Apparently, they don't expect us to break out, because the door wasn't even locked. I walked trough the hallway. The lights where shining bright here and there where doctors and nurses walking around. Not that much though, I can hide from them. I found the stairs and saw that I'm on the third floor. I started walking up the stairs with my hands in my pockets. Everything was going really easy. I smiled when I got on the fifth floor. I knew where to go. Then I heard someone scream; "COME BACK YOU ANNOYING TWAT!" I recognized that voice. It way the only nurse that had stayed with me the whole time and was at least as annoying as I am. She was running up the stairs, what was surprising because she wasn't skinny. I started running too and hid behind one of the pillars that where in front of the enormous windows. She ran past and I looked at the room numbers. I was standing at room 39. I started walking again and quickly found room 45. Happiness was flowing trough me. I grabbed the door handle and was thinking about sleeping next to Jack again. I tried to open the door. I tried. It was locked. I cursed. What am I supposed to do now?! Tears started rolling down my face. I stood with my back to the wall and was slowly sliding down until I sat down with my head on my knees and my arms around my legs. I don't know how long I sat there like that, but after a while, I heard the nurse come back. "That stupid cunt. For gods sake!" She said. I got an idea. A very stupid one, but it would work.

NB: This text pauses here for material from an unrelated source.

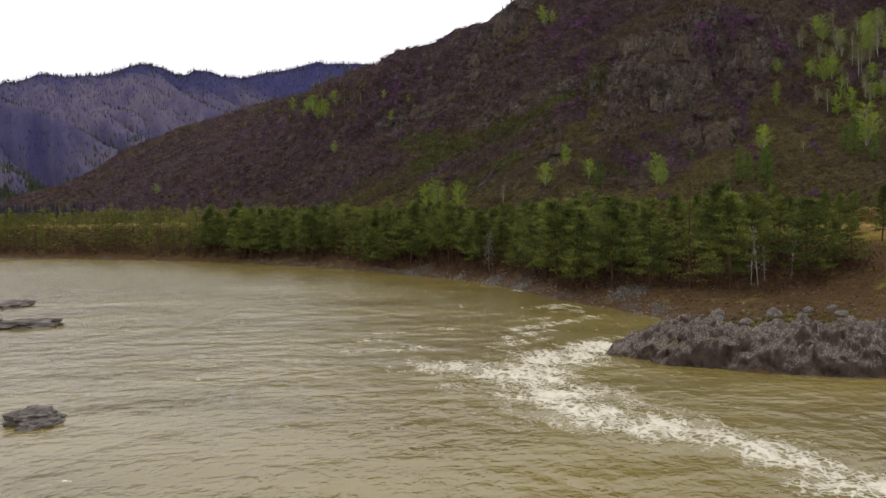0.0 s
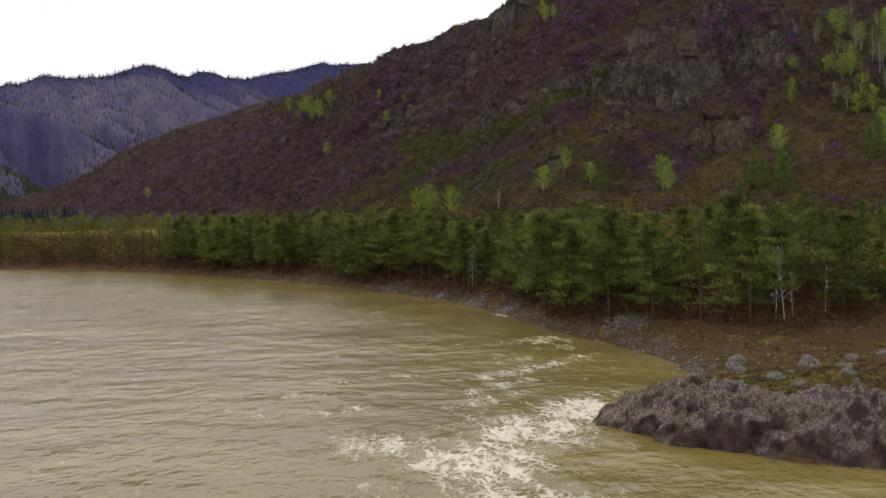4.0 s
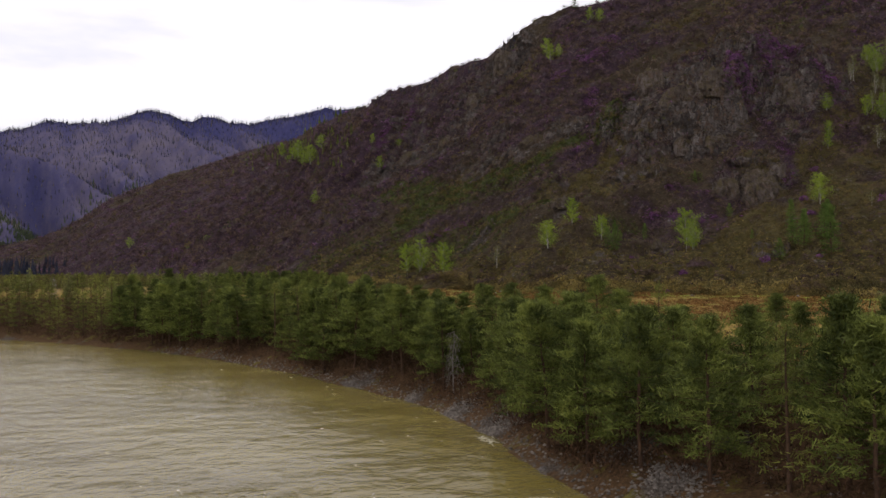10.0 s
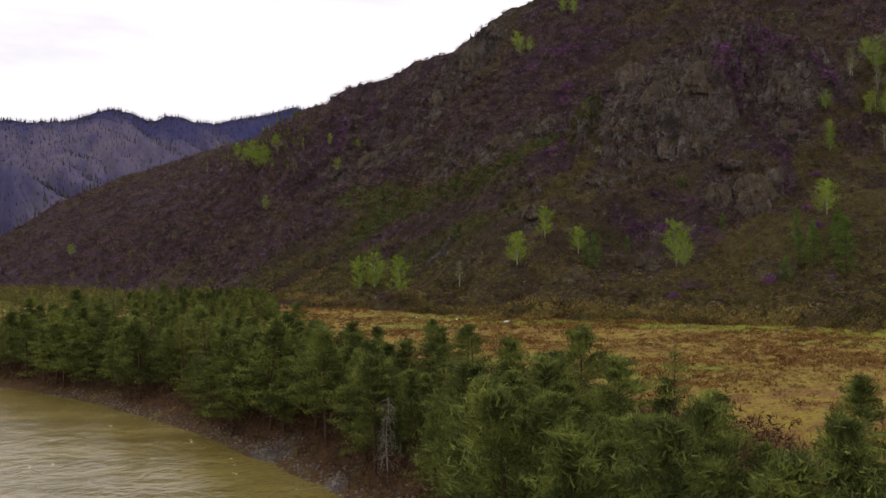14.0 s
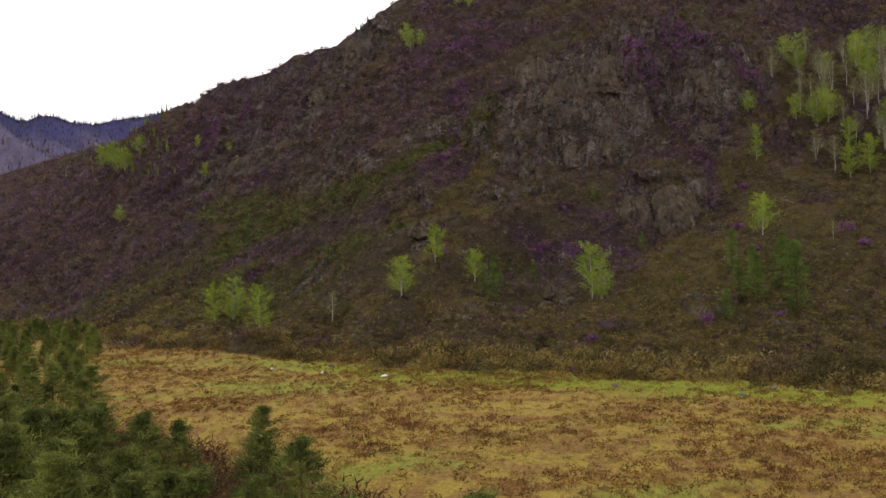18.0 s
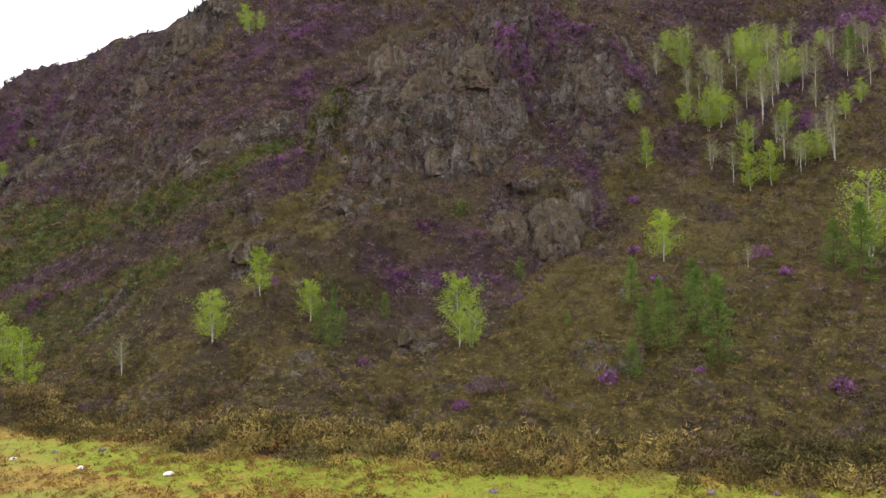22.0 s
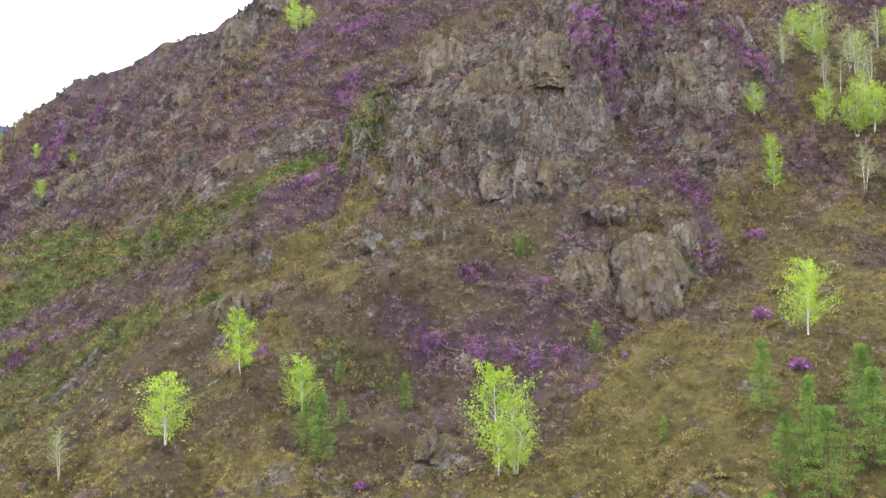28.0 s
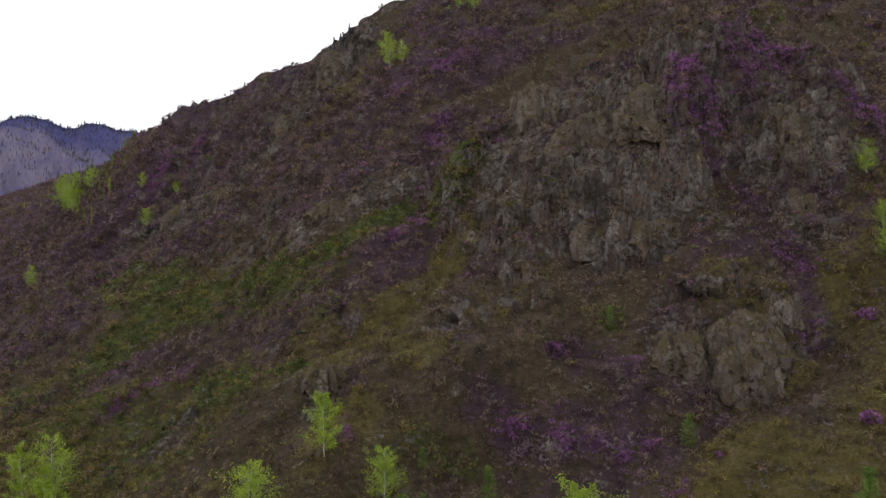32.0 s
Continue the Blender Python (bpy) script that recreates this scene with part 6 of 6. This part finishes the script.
for mat, n, seed, name, label in ((MAT_STRAW, 1000, 64, "edge_straw_grass", "tall straw grass where the meadow meets the slope"), (MAT_TUSSOCK, 900, 65, "edge_olive_grass", "olive grass where the meadow meets the slope"),
                                  (MAT_BROWN, 320, 61, "edge_thicket", "brown leafless thicket along the meadow's edge"), (MAT_SAGE, 1100, 62, "edge_bushes", "olive-green bushes along the meadow's edge"),
                                  (MAT_RUSSET, 110, 63, "edge_russet_bushes", "russet bushes along the meadow's edge")):
    p = land_spots(n, (-120, 150, 90, 330), lambda x, y, d, r: (foot_line(x, y) > -9) & (foot_line(x, y) < 8 * patchy(x, y, seed + 440, 0.05, -0.15, 0.35) - 1) & (r < 0.1 + patchy(x, y, seed + 460, 0.05, -0.15, 0.3)) & (d > 40), seed)
    near = HILL_GRID[:, :40].reshape(-1, 3)
    p[:, 2] = [max(z, float(near[((near[:, :2] - (x, y)) ** 2).sum(1).argmin(), 2])) if foot_line(x, y) < 0.5 else z for x, y, z in p]
    scatter(name, p, np.random.default_rng(seed).uniform(1.3, 3.8, n), 60, 0.22, 0.13, mat, label, "bushes", seed, 0.62, 0.72)
p = land_spots(10500, (-90, 110, 30, 235), lambda x, y, d, r: (d > 24) & (foot_line(x, y) > 1) & (r < 0.22 + 0.6 * patchy(x, y, 501, 0.045, -0.2, 0.5)), 51)
scatter("meadow_shrubs", p, np.random.default_rng(1).uniform(0.5, 1.45, len(p)), 22, 0.34, 0.13, MAT_RUSSET, "low russet dry shrubs dotting the meadow", "shrubs", 11, 0.6, 0.5)
p = land_spots(15000, (-90, 110, 30, 235), lambda x, y, d, r: (d > 20) & (foot_line(x, y) > 0) & (r < 0.15 + 0.8 * patchy(x, y, 502, 0.05, -0.2, 0.4)), 52)
scatter("meadow_grass", p, np.random.default_rng(2).uniform(0.35, 0.7, len(p)), 7, 0.8, 0.08, MAT_STRAW, "straw-coloured and yellow-green meadow grass", "grass", 12, 0.6, 0.35)
p = land_spots(8500, (-230, 60, -10, 260), lambda x, y, d, r: (d > 1.8 + np.clip(18 - y, 0, 30) * 0.42) & (d < 30) & (y > -8), 53)
scatter("bank_undergrowth", p, np.random.default_rng(3).uniform(1.4, 4.4, len(p)), 24, 0.19, 0.10, MAT_UNDER, "brown leafless undergrowth beneath the bank pines", "undergrowth", 13, 0.45, 0.9)
p = land_spots(6200, (-520, -42, 150, 640), lambda x, y, d, r: (d > 18) & (foot_line(x, y) > -4) & (foot_line(x, y) < 20 + 70 * smooth(-60, -160, x) + 130 * smooth(-140, -240, x)), 58)
scatter("terrace_scrub", p, np.random.default_rng(8).uniform(1.6, 3.8, len(p)), 30, 0.30, 0.15, MAT_SAGE, "olive and brown scrub between the pines and the hill", "scrub", 18, 0.6, 0.75)
p, s = hill_spots(11000, (0.25 + GRASS) * smooth(34, 14, HILL[:, 2]), 314, 0.0, 0.2, 4, 11)
scatter("foot_grass", p, s * 0.8, 14, 0.55, 0.07, MAT_STRAW, "pale straw grass on the lowest slopes", "grass", 34, 0.6, 0.5)
p = land_spots(4200, (5, 42, -46, 6), lambda x, y, d, r: (d > 1.5) & (d < 30) & (r < 0.25 + np.exp(-((x - 17) / 10) ** 2 - ((y + 31) / 7) ** 2)), 54)
scatter("bank_grass", p, np.random.default_rng(4).uniform(0.25, 0.6, len(p)), 8, 0.7, 0.1, MAT_TUSSOCK, "mossy yellow-green grass on the low bank", "grass", 14, 0.6, 0.4)


def scatter_stones(name, places, sizes, label, seed):
    rng = np.random.default_rng(seed)
    base = np.array([(1, 0, 0), (-1, 0, 0), (0, 1, 0), (0, -1, 0), (0, 0, 0.7), (0, 0, -0.7)], float)
    face = np.array([(0, 2, 4), (2, 1, 4), (1, 3, 4), (3, 0, 4), (2, 0, 5), (1, 2, 5), (3, 1, 5), (0, 3, 5)])
    n = len(places)
    v = base[None] * rng.uniform(0.6, 1.3, (n, 6, 1)) * np.asarray(sizes)[:, None, None]
    a = rng.uniform(0, 6.28, n)
    c, s_ = np.cos(a)[:, None], np.sin(a)[:, None]
    v = np.stack([v[..., 0] * c - v[..., 1] * s_, v[..., 0] * s_ + v[..., 1] * c, v[..., 2]], 2) + np.asarray(places)[:, None]
    f = (face[None] + 6 * np.arange(n)[:, None, None]).reshape(-1, 3)
    return tagged(mesh_object(name, v.reshape(-1, 3), f, MAT_STONE, None, "", False), label, "stones", kind="stuff")


def cobbled(x, y):
    return np.max([np.exp(-((x - a) / c) ** 2 - ((y - b) / c) ** 2) for a, b, c in GRAVEL], 0)


p = land_spots(5600, (-120, 22, -22, 150), lambda x, y, d, r: (d > -0.2) & (d < 8) & (r < np.maximum(0.10 * smooth(4, 1, d), 0.9 * cobbled(x, y))), 55)
scatter_stones("bank_gravel", p, np.random.default_rng(6).uniform(0.08, 0.34, len(p)), "grey stones and cobbles along the waterline", 15)
p = land_spots(320, (8, 50, -34, 10), lambda x, y, d, r: (d > 1) & (d < 22), 56)
scatter_stones("bank_rubble", p, np.random.default_rng(7).uniform(0.06, 0.30, len(p)), "scattered stones on the low grassy bank", 16)


# ---- woods on the far slopes ----
def far_trees(name, places, heights, slim, mat, label, seed):
    rng = np.random.default_rng(seed)
    n = len(places)
    h = np.asarray(heights)[:, None]
    parts = []
    for k in range(5):
        z0, z1, w = 0.15 * k, 0.15 * k + 0.42, slim * (1 - 0.17 * k)
        a = rng.uniform(0, 3.14, n)
        d = np.stack([np.cos(a), np.sin(a), 0 * a], 1)
        parts.append(np.stack([places + d * h * w + [0, 0, 1] * h * z0, places - d * h * w + [0, 0, 1] * h * z0, places + [0, 0, 1] * h * np.minimum(z1 + rng.uniform(0, 0.1, (n, 1)), 1)], 1))
    v = np.concatenate(parts).reshape(-1, 3)
    return tagged(mesh_object(name, v, np.arange(len(v)).reshape(-1, 3), mat, None, "", False), label, "forest", kind="stuff")


frng = np.random.default_rng(77)
ai, ri = frng.integers(0, RANGE_GRID.shape[0], 9000), np.minimum(69, (frng.beta(1.6, 1.0, 9000) * 70).astype(int))
between = frng.uniform(0, 1, (9000, 1))
far_p = RANGE_GRID[ai, ri] * between + RANGE_GRID[ai, ri + 1] * (1 - between) + frng.normal(0, 4, (9000, 3)) * [1, 1, 0]
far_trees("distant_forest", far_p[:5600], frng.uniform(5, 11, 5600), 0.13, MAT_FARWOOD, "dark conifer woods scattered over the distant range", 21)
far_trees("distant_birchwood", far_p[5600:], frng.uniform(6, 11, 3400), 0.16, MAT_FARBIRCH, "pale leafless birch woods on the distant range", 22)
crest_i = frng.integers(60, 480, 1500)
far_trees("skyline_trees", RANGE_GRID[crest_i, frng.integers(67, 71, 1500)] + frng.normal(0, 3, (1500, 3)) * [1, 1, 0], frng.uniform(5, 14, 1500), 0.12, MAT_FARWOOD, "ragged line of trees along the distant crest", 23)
# woods on the hill's own crest
uu, vv = np.repeat(HILL_U, HILL_NV), np.tile(HILL_V, HILL_NU)
edge = np.where((vv > 0.975) & (vv < 1.03) & (uu > 1) & (uu < 5.6))[0]
pick = frng.choice(edge, 150)
far_trees("crest_trees", HILL[pick] - [0, 0, 0.4], frng.uniform(1.4, 3.8, 150), 0.2, MAT_FARWOOD, "thin line of small trees along the hill crest", 24)
edge = np.where((vv > 0.6) & (vv < 0.99) & (uu > 2.6) & (uu < 4.0))[0]
pick = frng.choice(edge, 90)
far_trees("shoulder_wood", HILL[pick], frng.uniform(5, 9, 90), 0.17, MAT_PINE, "dark conifers on the hill's far shoulder", 25)
# wooded valley floor at the foot of the range
n = 2600
vx, vy = frng.uniform(-900, -330, n), frng.uniform(560, 1150, n)
keep = (vx < -0.55 * vy + 20)
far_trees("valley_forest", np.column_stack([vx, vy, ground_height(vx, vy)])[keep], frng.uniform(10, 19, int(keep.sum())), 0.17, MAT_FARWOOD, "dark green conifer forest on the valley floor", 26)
li = frng.integers(20, 250, 4200)
lr, between = (frng.beta(1.0, 2.4, 4200) * 26).astype(int), frng.uniform(0, 1, (4200, 1))
lower = RANGE_GRID[li, lr] * between + RANGE_GRID[li, lr + 1] * (1 - between) + frng.normal(0, 6, (4200, 3)) * [1, 1, 0]
MAT_VALLEY = foliage_material("valley_conifers", (0.030, 0.048, 0.026), (0.105, 0.120, 0.062), 1.0, 0.0, 0.4, 0.02)
far_trees("slope_forest", lower, frng.uniform(7, 13, 4200), 0.17, MAT_VALLEY, "dark green conifers on the lower slopes of the range", 27)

I looked up and saw that the nurse had noticed me. I slowly got up. The nurse was furious. "Now you listen to me! You are going to-""No, you listen to me." I interrupted her. "Do you have the key to this room." I asked slowly. "Why do you-""Answer" I stood pretty close to her and she was clearly seeing that she didn't had a change. "Yes, I do have the key." She answered quietly. "Give it to me." She stepped back, I stepped forward. "I can also break down the door." The nurse stood there and looked at me. "Why." Her voice was quietly and very high pitched. Tears started running down my face again. "Please. Please open the door. The only person I ever loved is in there and I can't handle being without him." I didn't sound creepy anymore, but sad and desperate. I took two steps back and looked down. "I'm sorry" I said. My voice cracked. Then the nurse walked up to me. She grabbed my hand and gave me a little metal thing. The nurse walked away. I opened my hand and looked at the little silver key. I smiled. I could finally get back to my little Jackaboy.